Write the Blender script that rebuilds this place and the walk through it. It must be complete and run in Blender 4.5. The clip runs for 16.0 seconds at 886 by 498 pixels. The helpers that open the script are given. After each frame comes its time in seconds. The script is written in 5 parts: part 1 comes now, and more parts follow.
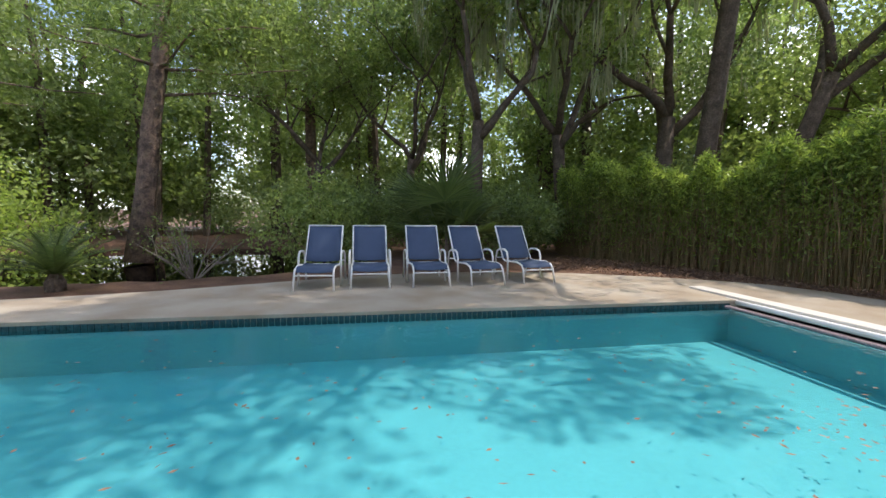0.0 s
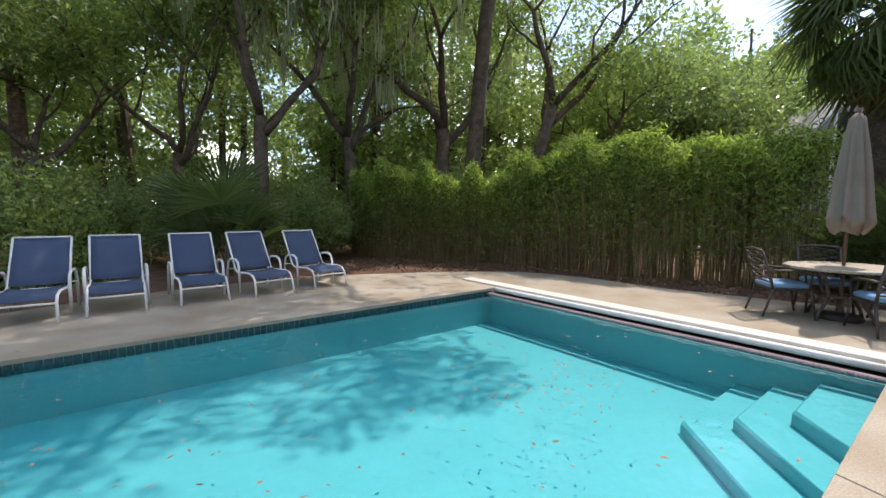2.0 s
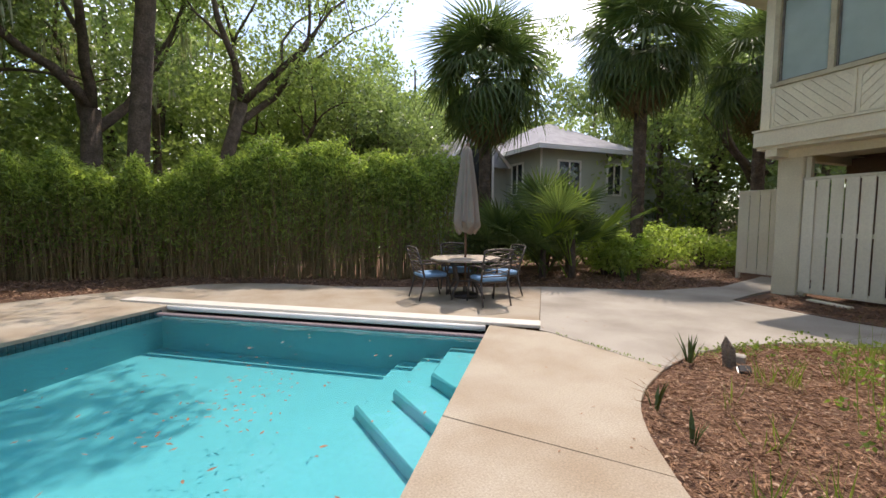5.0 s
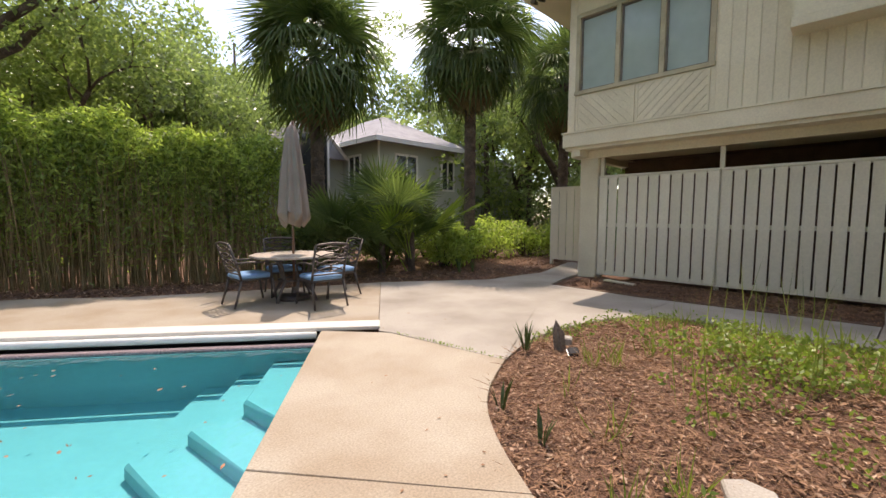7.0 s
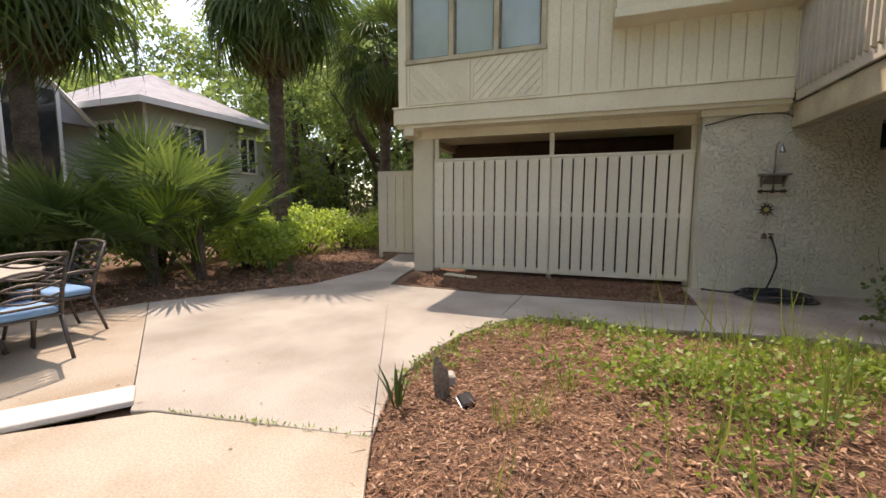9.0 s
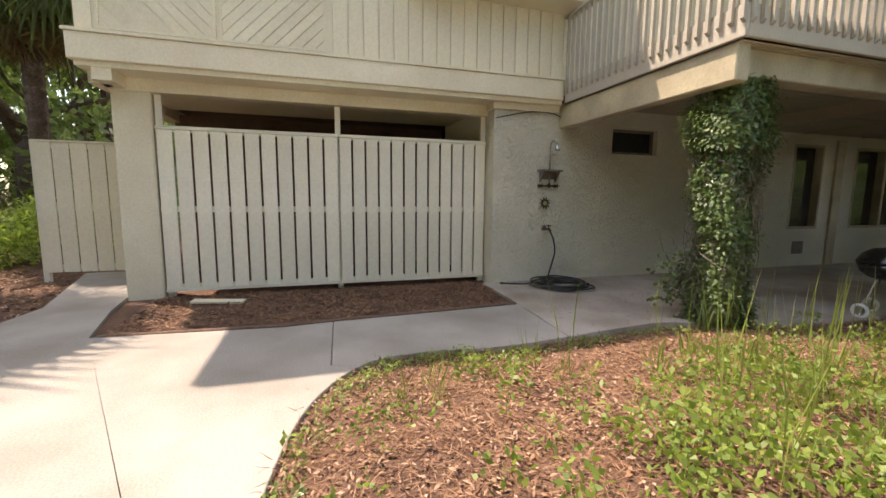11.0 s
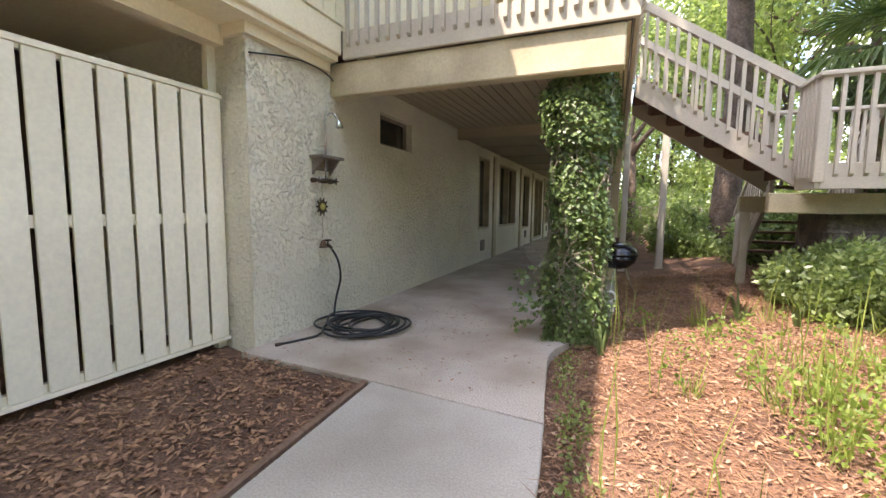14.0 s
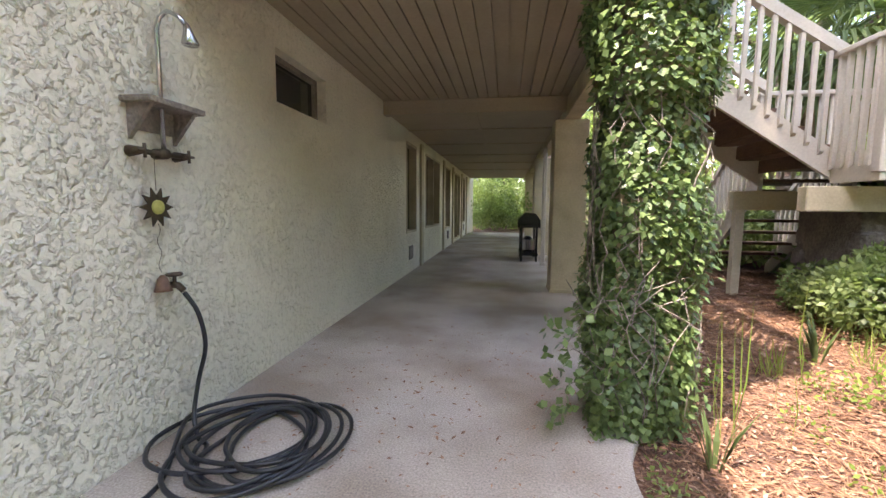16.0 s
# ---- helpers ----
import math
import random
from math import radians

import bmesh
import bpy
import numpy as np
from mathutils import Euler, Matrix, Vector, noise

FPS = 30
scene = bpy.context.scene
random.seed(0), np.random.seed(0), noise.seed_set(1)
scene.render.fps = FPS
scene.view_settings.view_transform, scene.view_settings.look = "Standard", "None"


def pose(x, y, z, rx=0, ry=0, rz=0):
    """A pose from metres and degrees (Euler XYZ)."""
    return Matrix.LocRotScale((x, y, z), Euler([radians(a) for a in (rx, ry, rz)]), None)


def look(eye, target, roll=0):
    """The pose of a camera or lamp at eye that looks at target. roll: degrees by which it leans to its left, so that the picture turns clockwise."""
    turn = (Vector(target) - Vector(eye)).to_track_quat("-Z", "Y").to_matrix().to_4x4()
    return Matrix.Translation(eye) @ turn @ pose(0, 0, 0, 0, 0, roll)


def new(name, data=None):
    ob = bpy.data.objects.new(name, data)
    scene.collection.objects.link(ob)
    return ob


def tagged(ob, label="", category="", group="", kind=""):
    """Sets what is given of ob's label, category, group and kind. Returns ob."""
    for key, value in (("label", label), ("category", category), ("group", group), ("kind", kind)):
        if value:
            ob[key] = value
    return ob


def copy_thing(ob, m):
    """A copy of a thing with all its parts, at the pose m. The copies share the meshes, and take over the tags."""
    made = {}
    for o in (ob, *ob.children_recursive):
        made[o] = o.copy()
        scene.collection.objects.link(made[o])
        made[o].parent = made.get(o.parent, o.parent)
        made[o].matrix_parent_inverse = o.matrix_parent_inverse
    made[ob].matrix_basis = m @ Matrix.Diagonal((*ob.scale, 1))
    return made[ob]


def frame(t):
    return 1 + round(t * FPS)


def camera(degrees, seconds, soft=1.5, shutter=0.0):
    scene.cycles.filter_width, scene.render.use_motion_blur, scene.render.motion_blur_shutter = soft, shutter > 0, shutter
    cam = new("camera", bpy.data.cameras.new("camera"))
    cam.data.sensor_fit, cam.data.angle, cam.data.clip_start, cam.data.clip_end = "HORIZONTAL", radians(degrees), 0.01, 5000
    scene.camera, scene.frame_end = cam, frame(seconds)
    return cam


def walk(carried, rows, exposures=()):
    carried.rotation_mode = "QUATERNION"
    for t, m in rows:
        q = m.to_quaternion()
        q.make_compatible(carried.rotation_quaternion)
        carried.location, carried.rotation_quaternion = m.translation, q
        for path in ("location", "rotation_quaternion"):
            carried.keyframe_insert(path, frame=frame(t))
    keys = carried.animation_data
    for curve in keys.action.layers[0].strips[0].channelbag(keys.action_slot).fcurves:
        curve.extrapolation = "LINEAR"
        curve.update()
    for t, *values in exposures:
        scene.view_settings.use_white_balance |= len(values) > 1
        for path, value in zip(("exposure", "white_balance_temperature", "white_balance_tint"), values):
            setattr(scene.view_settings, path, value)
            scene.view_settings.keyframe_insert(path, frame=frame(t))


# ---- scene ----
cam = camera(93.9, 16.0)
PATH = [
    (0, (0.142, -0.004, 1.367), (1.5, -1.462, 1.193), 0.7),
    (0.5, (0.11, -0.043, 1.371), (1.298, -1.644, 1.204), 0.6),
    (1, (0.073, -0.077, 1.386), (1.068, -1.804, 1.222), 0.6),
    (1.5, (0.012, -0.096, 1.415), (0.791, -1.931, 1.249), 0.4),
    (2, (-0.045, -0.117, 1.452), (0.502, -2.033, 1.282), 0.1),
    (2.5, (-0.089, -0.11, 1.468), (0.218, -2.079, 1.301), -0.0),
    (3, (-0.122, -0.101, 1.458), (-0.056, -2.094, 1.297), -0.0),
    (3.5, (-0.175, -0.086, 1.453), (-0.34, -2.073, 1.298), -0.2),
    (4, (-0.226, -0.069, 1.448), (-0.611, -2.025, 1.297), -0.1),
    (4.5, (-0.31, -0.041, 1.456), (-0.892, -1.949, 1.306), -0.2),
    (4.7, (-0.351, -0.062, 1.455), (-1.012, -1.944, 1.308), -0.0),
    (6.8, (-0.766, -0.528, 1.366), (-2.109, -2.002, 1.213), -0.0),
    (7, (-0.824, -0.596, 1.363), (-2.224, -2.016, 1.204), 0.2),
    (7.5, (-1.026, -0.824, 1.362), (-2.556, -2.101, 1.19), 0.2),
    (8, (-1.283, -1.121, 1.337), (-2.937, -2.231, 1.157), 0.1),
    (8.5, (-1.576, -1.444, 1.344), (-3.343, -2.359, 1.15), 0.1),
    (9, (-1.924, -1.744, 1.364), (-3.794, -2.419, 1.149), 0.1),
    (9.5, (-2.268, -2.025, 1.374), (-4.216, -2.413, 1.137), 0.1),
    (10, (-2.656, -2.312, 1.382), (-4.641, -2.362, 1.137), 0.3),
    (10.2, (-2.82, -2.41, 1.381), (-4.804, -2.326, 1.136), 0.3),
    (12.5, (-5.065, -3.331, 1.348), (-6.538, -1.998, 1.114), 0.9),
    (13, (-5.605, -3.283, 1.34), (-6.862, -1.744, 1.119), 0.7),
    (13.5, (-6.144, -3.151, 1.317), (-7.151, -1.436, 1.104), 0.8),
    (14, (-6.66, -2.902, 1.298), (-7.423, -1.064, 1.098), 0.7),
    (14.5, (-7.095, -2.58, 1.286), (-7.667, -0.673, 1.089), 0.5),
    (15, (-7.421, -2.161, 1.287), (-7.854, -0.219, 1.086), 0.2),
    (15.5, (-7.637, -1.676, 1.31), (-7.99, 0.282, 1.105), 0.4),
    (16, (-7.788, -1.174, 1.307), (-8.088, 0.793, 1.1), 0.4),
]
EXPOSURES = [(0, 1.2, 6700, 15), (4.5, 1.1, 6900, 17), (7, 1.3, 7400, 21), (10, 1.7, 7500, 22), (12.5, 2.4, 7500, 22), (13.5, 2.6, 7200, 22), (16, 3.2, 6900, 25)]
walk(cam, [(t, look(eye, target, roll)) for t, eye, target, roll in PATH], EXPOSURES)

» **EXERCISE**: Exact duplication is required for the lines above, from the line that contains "curve.update()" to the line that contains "scene.view_settings.keyframe_insert(path, frame=frame(t))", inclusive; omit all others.

» **ANSWER TO THIS PROBLEM**:
        curve.update()
    for t, *values in exposures:
        scene.view_settings.use_white_balance |= len(values) > 1
        for path, value in zip(("exposure", "white_balance_temperature", "white_balance_tint"), values):
            setattr(scene.view_settings, path, value)
            scene.view_settings.keyframe_insert(path, frame=frame(t))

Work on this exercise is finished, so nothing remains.